December 7, 2012
Rethinking Sustainable Development, ELC Essay #5: The Sustainable, Inevitable Exploding City
The global urban footprint will expand from two to five times what it is today by 2050. This is in part due to the estimated population growth of 2.4 billion between now and 2050, most of which will occur in urban areas. Urban areas also have a persistently declining density in both developed- and developing-world cities. As a result, an extensive new infrastructure will be built in the twenty-first century that will exceed the size and scale of all previous city building. The dismal fact looms: our cities are exploding, inevitably.
Making the inevitably exploding city of the 21st century sustainable should be the cornerstone to long-term conservation and adaptability efforts to address climate change. It only makes sense that an environmental problem derived from human development revisit the source of the problem. Consider: transportation is a major source of greenhouse gas emissions, as are the construction and operation of residential and commercial buildings; land-use change resulting from city growth will also increase greenhouse gas emissions, through acts such as deforestation; and increased building stock will drive greater electricity use. Sustainable solutions to reducing greenhouse gas emissions in exploding cities will require equal parts pragmatic policy, legal tools, and a new narrative of development. Here is what this approach might look like:
Policy. To accept the exploding city as inevitable does not mean we stop trying to improve city form and increase density, but it does mean we move beyond efforts simply to contain growth of the urban footprint. For instance, California’s approach to the transportation sector has been a “three-legged stool” of greenhouse gas emissions standards for new model vehicles; low-carbon fuel standards; and land-use policies intended to reduce vehicle miles traveled. As a second example, building standards must be changed to achieve two ends: reduce climate emissions from the operation of buildings and adapt to a changing climate. To wit, Amory Lovins once famously grew a banana tree in a well-insulated hothouse in the middle of a Colorado winter with little heating. Similarly, we can substantially reduce buildings’ resource demands within the scope of existing technology: we must deploy it in this generation of buildings that will redefine human habitation.

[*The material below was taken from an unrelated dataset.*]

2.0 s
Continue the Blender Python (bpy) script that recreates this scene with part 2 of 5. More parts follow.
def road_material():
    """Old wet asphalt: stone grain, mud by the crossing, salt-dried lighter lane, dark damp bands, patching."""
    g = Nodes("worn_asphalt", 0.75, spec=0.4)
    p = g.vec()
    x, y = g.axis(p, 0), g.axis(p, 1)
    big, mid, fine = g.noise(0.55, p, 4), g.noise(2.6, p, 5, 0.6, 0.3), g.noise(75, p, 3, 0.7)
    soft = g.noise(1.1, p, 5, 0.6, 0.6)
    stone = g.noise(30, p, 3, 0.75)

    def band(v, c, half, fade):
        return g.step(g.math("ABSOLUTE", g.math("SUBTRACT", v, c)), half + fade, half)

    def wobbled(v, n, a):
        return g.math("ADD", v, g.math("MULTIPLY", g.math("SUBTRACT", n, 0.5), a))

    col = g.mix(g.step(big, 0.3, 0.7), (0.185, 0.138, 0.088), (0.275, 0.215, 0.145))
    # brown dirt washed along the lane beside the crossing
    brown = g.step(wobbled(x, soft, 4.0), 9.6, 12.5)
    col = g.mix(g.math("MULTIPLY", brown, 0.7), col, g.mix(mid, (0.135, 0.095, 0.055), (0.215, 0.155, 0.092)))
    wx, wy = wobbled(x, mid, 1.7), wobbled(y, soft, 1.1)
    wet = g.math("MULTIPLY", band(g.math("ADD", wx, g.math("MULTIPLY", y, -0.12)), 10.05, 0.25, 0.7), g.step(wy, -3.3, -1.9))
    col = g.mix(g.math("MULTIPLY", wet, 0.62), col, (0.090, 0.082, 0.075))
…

Law. Cities must be places people want to live. Great places are not built as a monolith but by empowering local communities in megapolitan regions to build communities in their images. In developed countries, this means advancing sub-local government structures, which I have called “legal neighborhoods” to service sub-local needs, while still using local government to address regional issues. In developing countries, it means advancing concepts such as Brazil’s City Statute, which, broadly speaking, seeks to bring its slum areas, or favelas, into civil society; seeks to bring both social and environmental justice to those communities; and allows those communities to participate in the fruits of cities’ developments. Densely-settled environments must become more than merely tolerable and more than a place for economic opportunity: they must become the places people would choose to live over all other choices. The legal and political tools must make this choice evident.

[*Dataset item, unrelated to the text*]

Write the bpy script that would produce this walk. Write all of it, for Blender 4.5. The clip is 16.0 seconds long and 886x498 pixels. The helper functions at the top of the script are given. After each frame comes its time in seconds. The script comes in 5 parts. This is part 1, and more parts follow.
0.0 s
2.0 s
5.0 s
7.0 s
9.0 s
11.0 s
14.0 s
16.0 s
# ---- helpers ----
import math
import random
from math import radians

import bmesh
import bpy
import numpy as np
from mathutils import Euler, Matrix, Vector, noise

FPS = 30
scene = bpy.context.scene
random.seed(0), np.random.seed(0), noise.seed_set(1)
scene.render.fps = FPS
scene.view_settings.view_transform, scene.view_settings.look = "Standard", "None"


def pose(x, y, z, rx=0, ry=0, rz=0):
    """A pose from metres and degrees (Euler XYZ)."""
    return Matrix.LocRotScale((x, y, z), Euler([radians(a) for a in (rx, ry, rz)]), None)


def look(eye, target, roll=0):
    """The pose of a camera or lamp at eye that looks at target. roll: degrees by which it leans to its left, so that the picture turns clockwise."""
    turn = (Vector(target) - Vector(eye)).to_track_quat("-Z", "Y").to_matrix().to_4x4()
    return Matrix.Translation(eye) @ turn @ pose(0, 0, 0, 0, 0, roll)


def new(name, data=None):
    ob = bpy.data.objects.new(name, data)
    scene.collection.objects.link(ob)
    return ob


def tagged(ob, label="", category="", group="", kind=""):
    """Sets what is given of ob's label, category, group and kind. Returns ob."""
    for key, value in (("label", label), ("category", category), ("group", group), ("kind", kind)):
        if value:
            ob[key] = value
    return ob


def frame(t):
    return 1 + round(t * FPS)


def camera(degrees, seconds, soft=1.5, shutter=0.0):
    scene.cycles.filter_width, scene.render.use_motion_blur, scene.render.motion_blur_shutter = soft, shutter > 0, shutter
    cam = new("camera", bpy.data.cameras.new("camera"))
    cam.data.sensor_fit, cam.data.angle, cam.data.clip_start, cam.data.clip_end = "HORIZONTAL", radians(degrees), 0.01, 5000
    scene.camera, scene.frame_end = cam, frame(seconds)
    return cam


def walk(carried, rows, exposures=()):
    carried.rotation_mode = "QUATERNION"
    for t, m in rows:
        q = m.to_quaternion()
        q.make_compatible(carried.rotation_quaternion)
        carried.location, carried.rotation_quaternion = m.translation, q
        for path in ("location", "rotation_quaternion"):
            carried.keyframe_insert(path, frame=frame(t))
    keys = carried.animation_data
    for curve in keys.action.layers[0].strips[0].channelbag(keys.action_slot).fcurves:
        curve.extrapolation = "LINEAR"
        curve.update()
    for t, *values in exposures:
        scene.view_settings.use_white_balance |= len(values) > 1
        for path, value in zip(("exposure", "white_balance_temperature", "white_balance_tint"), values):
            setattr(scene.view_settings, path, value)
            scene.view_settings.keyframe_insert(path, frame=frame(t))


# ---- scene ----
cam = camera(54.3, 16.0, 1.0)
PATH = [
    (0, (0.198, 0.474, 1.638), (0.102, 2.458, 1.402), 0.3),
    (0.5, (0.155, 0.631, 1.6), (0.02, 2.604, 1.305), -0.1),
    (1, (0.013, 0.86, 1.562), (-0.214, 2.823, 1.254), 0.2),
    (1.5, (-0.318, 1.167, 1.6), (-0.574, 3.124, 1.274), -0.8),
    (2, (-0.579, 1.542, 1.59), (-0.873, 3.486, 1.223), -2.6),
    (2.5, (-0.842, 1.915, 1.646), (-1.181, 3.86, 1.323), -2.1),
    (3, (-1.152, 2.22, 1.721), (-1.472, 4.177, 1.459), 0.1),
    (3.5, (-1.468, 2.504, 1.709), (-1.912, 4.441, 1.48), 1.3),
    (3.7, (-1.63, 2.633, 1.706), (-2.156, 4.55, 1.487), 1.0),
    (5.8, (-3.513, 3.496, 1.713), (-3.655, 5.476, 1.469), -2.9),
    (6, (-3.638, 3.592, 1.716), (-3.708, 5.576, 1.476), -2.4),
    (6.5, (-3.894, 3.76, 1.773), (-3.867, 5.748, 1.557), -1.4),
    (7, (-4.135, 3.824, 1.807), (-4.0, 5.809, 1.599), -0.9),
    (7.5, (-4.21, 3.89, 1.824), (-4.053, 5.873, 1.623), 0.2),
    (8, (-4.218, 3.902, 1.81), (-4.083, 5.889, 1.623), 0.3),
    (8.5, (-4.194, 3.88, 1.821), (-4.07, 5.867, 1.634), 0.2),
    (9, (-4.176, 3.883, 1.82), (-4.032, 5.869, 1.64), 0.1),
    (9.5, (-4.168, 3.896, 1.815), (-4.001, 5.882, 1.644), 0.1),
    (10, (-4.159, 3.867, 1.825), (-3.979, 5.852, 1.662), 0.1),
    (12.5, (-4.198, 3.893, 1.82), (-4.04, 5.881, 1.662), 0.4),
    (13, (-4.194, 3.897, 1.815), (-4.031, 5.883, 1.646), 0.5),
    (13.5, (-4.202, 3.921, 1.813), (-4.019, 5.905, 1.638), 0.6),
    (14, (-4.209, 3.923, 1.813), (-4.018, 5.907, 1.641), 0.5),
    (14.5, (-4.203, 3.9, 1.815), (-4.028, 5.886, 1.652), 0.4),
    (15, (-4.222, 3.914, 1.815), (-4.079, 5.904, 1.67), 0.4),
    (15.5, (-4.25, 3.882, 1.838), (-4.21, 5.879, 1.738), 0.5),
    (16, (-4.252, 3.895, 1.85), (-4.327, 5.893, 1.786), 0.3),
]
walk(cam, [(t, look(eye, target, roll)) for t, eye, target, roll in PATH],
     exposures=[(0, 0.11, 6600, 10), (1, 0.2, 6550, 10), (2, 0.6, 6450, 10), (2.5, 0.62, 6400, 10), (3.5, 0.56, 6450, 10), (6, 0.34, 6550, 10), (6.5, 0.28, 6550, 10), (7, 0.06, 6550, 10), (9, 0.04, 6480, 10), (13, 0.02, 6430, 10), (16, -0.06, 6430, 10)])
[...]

Narrative. Sustainability’s narrative must move beyond its famous definition from the Brundtland Commission as “meet[ing] the needs of the present without compromising the ability of future generations to meet their own needs.” In the context of the exploding city, I propose a “dwelling ethic.” A dwelling ethic, as I see it, incorporates the “land ethic” approach of Aldo Leopold, which he stated “enlarges the boundaries of the community to include soils, waters, plants, and animals, or collectively: the land,” with the teachings of Martin Heidegger that construction must be for “dwelling,” or long-term inhabitance, not just “building,” a consumerist approach to the physical environment. To achieve Leopold’s vision for the land in an age of exploding cities, we must decide to dwell, as Heidegger would say, as if we intended to stay put—in this house, on this planet—for some time to come. Such an ethic is of particular importance in this, humanity’s most peripatetic age.